The rest of our drive through Arkansas on the windy country road was nice. We drove past groomed yards, storefronts with businesses behind them, and another half-dozen or so armadillo road kill. I'm hoping that before this trip ends we see an actual live armadillo, not these crushed, rigor mortis, road specimens.
We ended up Thursday afternoon by pulling into Bull Shoals-White River State Park, where my cousin Anthony met us. He has been lobbying to become Vanamos' marketing and public relations director and spent a lot of time chatting with our fellow campers about our upcoming trip and encouraging them to read the blog. If we had room in our Thule storage box, we might bring him along. Instead, we are hoping he and his family can visit us along the way.

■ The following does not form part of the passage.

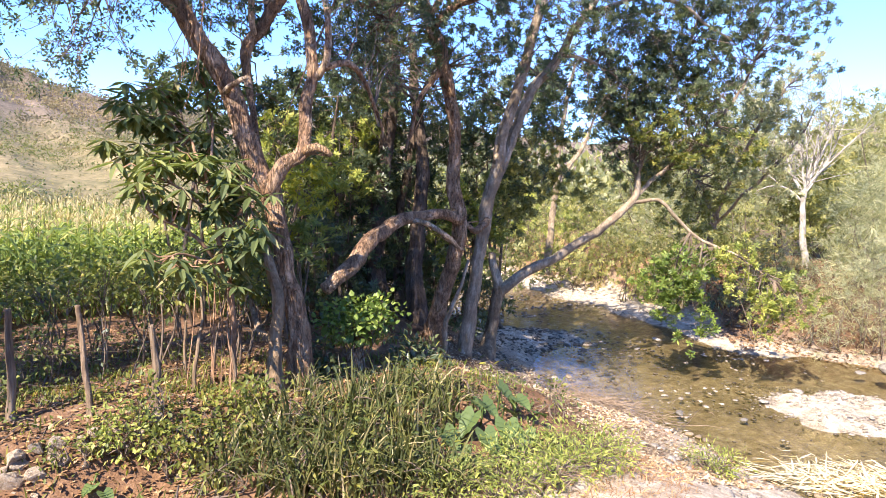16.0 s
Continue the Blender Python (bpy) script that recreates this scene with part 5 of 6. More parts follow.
    # bar pebbles take the dark stone colour, which paints the bar's shade
    for i in range(650):
        x, y = 12.3 + rng.normal() * 1.3, 13.0 + rng.normal() * 0.9
        if gz(x, y) > WATER - 0.03:
            pool.append((x, y, gz(x, y), 0.02 + 0.07 * rng.random() ** 2.5))
    # cobbles of this shaded corner get their shade by the dark colour
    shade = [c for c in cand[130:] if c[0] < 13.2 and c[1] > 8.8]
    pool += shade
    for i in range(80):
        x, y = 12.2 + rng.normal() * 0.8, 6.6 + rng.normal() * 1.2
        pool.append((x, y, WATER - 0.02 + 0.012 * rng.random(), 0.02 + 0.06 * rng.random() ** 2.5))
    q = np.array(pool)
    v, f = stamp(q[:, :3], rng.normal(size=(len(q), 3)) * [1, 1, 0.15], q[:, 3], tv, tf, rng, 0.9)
    tagged(new("pool_gravel", mesh_of("pool_gravel", v, f, WET_SHADE_STONE, True)), "dark pebbles round the pool, wet and shade in their colour", "gravel", kind="stuff")
    c = np.array([c for c in cand[130:] if not (c[0] < 13.2 and c[1] > 8.8)])
    n = len(c)
    v, f = stamp(c[:, :3] + np.array([0, 0, 0.0]), rng.normal(size=(n, 3)) * [1, 1, 0.15], c[:, 3], tv, tf, rng, 0.9)
    tagged(new("river_gravel", mesh_of("river_gravel", v, f, solid("gravel_mix", ((0.3, (0.10, 0.082, 0.06)), (0.5, (0.25, 0.21, 0.16)), (0.7, (0.44, 0.38, 0.30))), 4.1, 0.8, 0.3, 0.01), True)), "pale mixed gravel and cobbles in the river bed", "gravel", kind="stuff")


build_stones()


# ---- cornfield ----
def corn_plant(rng, leaves, segs):
    """Leaves with stalk, and the tassel: two sets of vertices and quads."""
    h = 2.0
    lv, lf = [], []
    a0 = rng.random() * 6.28
    for i in range(leaves):
        z0 = 0.25 + (h - 0.5) * i / (leaves - 1)
        az = a0 + math.pi * i + rng.normal() * 0.35
        ln = (0.62 + 0.25 * rng.random()) * (1 - 0.35 * abs(i / leaves - 0.5))
        rise = 0.9 - 0.25 * rng.random()
        w = 0.021 + 0.011 * rng.random()
        d, sd = np.array([math.cos(az), math.sin(az)]), np.array([-math.sin(az), math.cos(az)])
        k = len(lv)
        for j in range(segs + 1):
            t = j / segs
            rad = ln * (t * 0.85)
            z = z0 + ln * (rise * t - (1.15 + 0.3 * (i % 3)) * t * t * 0.8)
            hw = w * (0.6 + 1.6 * t - 2.15 * t * t)
            for s in (-1, 1):
                lv.append((d[0] * rad + sd[0] * hw * s, d[1] * rad + sd[1] * hw * s, z + 0.01 * s))
            if j:
                lf.append((k + 2 * j - 2, k + 2 * j - 1, k + 2 * j + 1, k + 2 * j))
    k = len(lv)
    for z, r in ((0, 0.016), (h - 0.1, 0.009)):
        for a in range(3):
            lv.append((r * math.cos(a * 2.094), r * math.sin(a * 2.094), z))
    for a in range(3):
        lf.append((k + a, k + (a + 1) % 3, k + 3 + (a + 1) % 3, k + 3 + a))
    tv, tf = [], []
    for i in range(9 if segs > 2 else 5):
        az, out = rng.random() * 6.28, 0.0 if i == 0 else 0.13 + 0.1 * rng.random()
        up = 0.30 if i == 0 else 0.17 + 0.09 * rng.random()
        k = len(tv)
        w = 0.006 if segs > 2 else 0.013
        c, s = math.cos(az), math.sin(az)
        for q, wd in ((0, w), (0.6, w * 1.3), (1, w * 0.5)):
            z = h - 0.1 + 0.06 * (i > 0) + up * q - (0.1 * q * q if i else 0)
            tv += [(c * out * q - s * wd, s * out * q + c * wd, z), (c * out * q + s * wd, s * out * q - c * wd, z)]
        tf += [(k, k + 1, k + 3, k + 2), (k + 2, k + 3, k + 5, k + 4)]
    return (np.array(lv), np.array(lf)), (np.array(tv), np.array(tf))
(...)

We spent our weekend at camp exclaiming to each other about how cold the river water was, watching trout eat worms and minnows at the visitor center, throwing wiffle balls and baseballs, and attending park ranger discussions about bears and the summer sky. We also rented a rectangular boat called a Jon boat which is the preferred mode of transport on the river because of its shallow draft. Most folks use these boats for fishing on the White River, which is one of the best trout fishing rivers in North America due to the constant cold water temperature - 50 degrees. We must have made quite a sight in our swimsuits and carrying towels and boogie boards into the boat like we were going to the pool. We cruised downriver a few miles and beached on a shoal to stretch or legs, but only J and I were hearty enough to get wet. Afterwards we made the short drive to the much warmer Bull Shoals Lake at the top of the dam that feeds the river. Because of high rainfall, parts of the picnic area on the lake are underwater and we all got a kick out of standing on top of the pavilions and swimming under them to sit at the picnic tables.
It's Monday now, and we are in Tulsa, Oklahoma, for the day to run a few errands, drink my cousin's beer, and get a final night's sleep in the air conditioning before we push on through Texas to Mexico.